At Nike, the desire to be the best is a journey, not a destination - better is temporary. Indeed, that was the name of Nike’s landmark publication, charting its transformation from rebellious upstart to global phenomenon. It’s an exploration into Nike's ethos-driven design formula, intended to serve as a manual of innovation and inspiration for generations to come.

‘Better is temporary’ is what drives its innovation: you see it in products, packaging, stores, events and even its tagline. It’s an ethos that can be lived every day, by every part of the business, whether a graphic designer, shoe designer or marketer.

3 reasons why a Design Ethos matters now

Firstly, design is about more than looking good; it’s creating an experience and guiding how a brand functions. To paraphrase Jobs once more, it’s not about the veneer of how it looks, it’s about how it feels and works.

Second, there’s the fact that every element of a company is designed, from its culture and environments to its teams and meetings, whether consciously or not. When so much of a company and brand is designed, beyond its logos, you start to realise this isn’t the sole domain for the pixel pushers. Because if you’re not designing your company as a leader, what are you doing? 
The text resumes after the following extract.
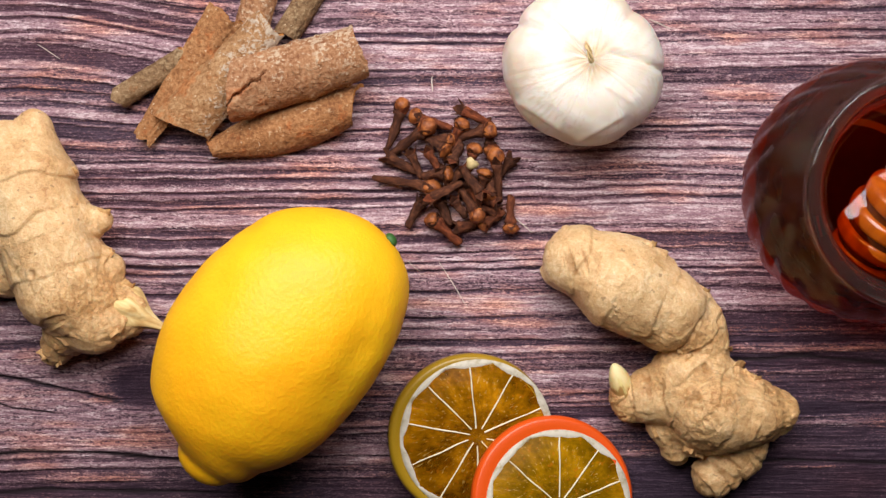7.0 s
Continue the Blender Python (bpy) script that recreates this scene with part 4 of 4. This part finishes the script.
def clove(budded, bud_material, seed):
    """A clove along x, 12 mm from its crown at 0 to its tail."""
    thing = tagged(new("clove"), "dried dark-brown clove with a round orange-brown bud" if budded else "dried dark-brown clove that has lost its bud", "clove", "heap of cloves")
    rows = [(0.0016, 0.0), (0.0021, 0.0006), (0.0018, 0.0018), (0.0014, 0.0036), (0.0015, 0.0060), (0.00135, 0.0085), (0.0011, 0.0114), (0.0007, 0.0121)]
    me = lathe("stem", spline(rows, 2), 12, lambda r, z, a: r * (1 + 0.12 * np.cos(4 * a + z * 60) + 0.08 * np.sin(2 * a + z * 700)))
    gnarl(me, seed, 0.0014, 330)
    part("stem", me, CLOVE_STEM, thing).matrix_local = pose(0, 0, 0, 0, 90, 0)
    for k in range(4):
        verts = []
        spread = 0.0035 if budded else 0.0030
        for s, w, t in ((0.0, 0.0015, 0.0006), (0.5, 0.0014, 0.0006), (1.0, 0.0003, 0.0003)):
            reach, fall = 0.0012 + (spread - 0.0012) * s, 0.0008 - (0.0034 if budded else 0.0040) * s
            verts += [(fall, -w, reach), (fall, w, reach), (fall + 0.0003, w, reach - t), (fall + 0.0003, -w, reach - t)]
        faces = [(0, 1, 5, 4), (1, 2, 6, 5), (2, 3, 7, 6), (3, 0, 4, 7), (4, 5, 9, 8), (5, 6, 10, 9), (6, 7, 11, 10), (7, 4, 8, 11), (8, 9, 10, 11), (3, 2, 1, 0)]
        part("sepal", outward(mesh_of("sepal", np.array(verts), faces, False)), CLOVE_STEM, thing).matrix_local = pose(0, 0, 0, 45 + 90 * k, 0, 0)
    if budded:
        a = np.linspace(0.0, math.pi, 13)
        me = lathe("bud", [(max(0.0028 * math.sin(t), 0.0001), -0.0025 * math.cos(t)) for t in a], 24, lambda r, z, a: r * (1 - 0.10 * np.abs(np.cos(2 * a + 220 * z)) ** 10 + 0.03 * np.cos(3 * a + seed)))
        gnarl(me, seed + 3, 0.0009, 420)
        part("bud", me, bud_material, thing, "round orange-brown bud").matrix_local = pose(-0.0020, 0, 0, 0, 90, 0)
    return thing


# crown x, y, height, heading of the tail in degrees, length in mm, with a bud or without
LYING = [(-0.1467, 0.0504, 0.0025, -107, 14.0, 1), (-0.1412, 0.0472, 0.003, -17, 12.3, 1), (-0.129, 0.0388, 0.003, 173, 9.6, 1), (-0.1289, 0.0327, 0.003, 64, 8.8, 1),
         (-0.1436, 0.035, 0.0025, -66, 9.7, 0), (-0.1523, 0.0333, 0.0025, -27, 12.2, 0), (-0.1374, 0.0225, 0.003, 171, 16.9, 1), (-0.1349, 0.0103, 0.003, -40, 12.0, 1),
         (-0.1388, 0.0174, 0.0025, -122, 9.9, 0), (-0.1145, 0.0361, 0.0025, 96, 8.6, 1), (-0.1173, 0.0088, 0.0025, 30, 8.5, 1), (-0.107, 0.0078, 0.0025, 91, 13.3, 1),
         (-0.1063, 0.0333, 0.0025, -124, 10.4, 0), (-0.1104, 0.0133, 0.0025, 167, 9.8, 0), (-0.1275, 0.0075, 0.0022, 13, 8.3, 0)]
HEAPED = [(-0.1384, 0.0427, 0.0048, -143, 14.6, 1), (-0.1375, 0.0362, 0.0045, -62, 10.0, 0), (-0.1297, 0.0272, 0.005, -174, 11.2, 1), (-0.137, 0.0176, 0.0075, 27, 14.6, 0),
          (-0.1204, 0.0357, 0.0075, -106, 9.6, 1), (-0.1165, 0.0277, 0.0045, -105, 9.4, 1), (-0.1126, 0.0324, 0.006, -84, 13.2, 1), (-0.1156, 0.0426, 0.0055, -167, 12.6, 1),
          (-0.1261, 0.0503, 0.0035, -24, 12.5, 0), (-0.125, 0.0445, 0.004, -116, 9.0, 1), (-0.1177, 0.0192, 0.0085, 125, 14.4, 0), (-0.115, 0.0186, 0.004, 83, 10.2, 1),
          (-0.1195, 0.0129, 0.0062, 123, 11.4, 1), (-0.1282, 0.0185, 0.0035, -54, 10.1, 0), (-0.1331, 0.018, 0.0026, -66, 9.1, 0), (-0.1284, 0.0302, 0.006, 67, 8.6, 0),
          (-0.1332, 0.0294, 0.0040, -56, 8.8, 0), (-0.1217, 0.0234, 0.0035, -70, 9.9, 0), (-0.1306, 0.0350, 0.0060, 145, 6.2, 1), (-0.1111, 0.0162, 0.0040, 161, 7.3, 0), (-0.1242, 0.0287, 0.0034, -135, 8.6, 0)]
MODELS = [[clove(False, None, s) for s in (1, 2, 4)], [clove(True, CLOVE_BUD, s) for s in (3, 5, 7)]]
used = set()
for k, (x, y, z, heading, length, budded) in enumerate(LYING + HEAPED):
    m = pose(x, y, z + (0.0007 if z < 0.0032 else 0.0016), 0, 2 if z < 0.0032 else 16 if budded else 7, heading) @ pose(0.0014, 0, 0, k * 37, 0, 0) @ Matrix.Diagonal((min((length - 0.2) / 12.0, 1.3), 1.04, 1.04, 1))
    model = MODELS[budded][k % 3]
    if model.name in used:
        copy_thing(model, m)
    else:
        model.matrix_basis = m
        used.add(model.name)
me = lathe("loose_bud", [(0.0008, -0.0018), (0.0021, -0.0008), (0.0022, 0.0006), (0.0012, 0.0017)], 10, lambda r, z, a: r * (1 + 0.22 * np.cos(3 * a) + 0.15 * np.cos(2 * a + 1)))
bud = tagged(part("loose_bud", me, PALE_BUD), "small pale cream broken clove bud on the heap", "clove bud")
bud.matrix_world = pose(-0.1214, 0.0306, 0.0095, 20, 30, 0)

# ---------- loose fibres on the board ----------
FIBRE = material("straw_fibre", (0.72, 0.62, 0.55), 0.7)


def fibre(a, b, r):
    a, b = Vector((*a, 0.0006)), Vector((*b, 0.0008))
    bm = bmesh.new()
    n = 8
    rings = []
    for i in range(n + 1):
        s = i / n
        c = a.lerp(b, s) + Vector((0.00018 * math.sin(4 * s + a.x * 900), 0.00018 * math.sin(3 * s + a.y * 700), 0))
        rr = 1.3 * r * (1.0 - 0.5 * abs(2 * s - 1) ** 2)
        rings.append([bm.verts.new(c + Vector((rr * math.cos(t), rr * math.sin(t) if abs((b - a).y) < abs((b - a).x) else 0.0, rr * math.sin(t)))) for t in (0.5, 1.9, 3.3, 4.7)])
    for p, q in zip(rings, rings[1:]):
        for i in range(4):
            bm.faces.new((p[i], p[(i + 1) % 4], q[(i + 1) % 4], q[i]))
    bm.faces.new(rings[0])
    bm.faces.new(rings[-1][::-1])
    me = bpy.data.meshes.new("fibre")
    bm.to_mesh(me)
    bm.free()
    return tagged(part("fibre", outward(me), FIBRE), "thin pale straw fibre lying on the board", "fibre", "loose fibres")


for a, b, r in (((-0.1442, -0.0047), (-0.1395, -0.0082), 0.00015), ((-0.1327, -0.0050), (-0.1220, -0.0215), 0.00016), ((-0.1060, 0.0118), (-0.0989, 0.0061), 0.00018), ((0.0797, 0.0571), (0.0899, 0.0603), 0.0002),
                ((-0.0574, 0.0832), (-0.0502, 0.0802), 0.00018), ((-0.1356, 0.0622), (-0.1357, 0.0565), 0.00018), ((-0.2770, 0.0719), (-0.2690, 0.0669), 0.00018)):
    fibre(a, b, r)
And third, an ethos acts as a great bridge - between strategy and design, between function and feeling, between a company’s core purpose and people’s frontline experience. It’s something that can help every leader, strategist and creative shape how a company feels. 

Rules are made to be broken. Rediscovering, or even identifying, your design ethos sets up your whole organisation. It clarifies what all facets of the brand mean to you. And it helps teams to create with a shared mindset, not just police each other’s layouts.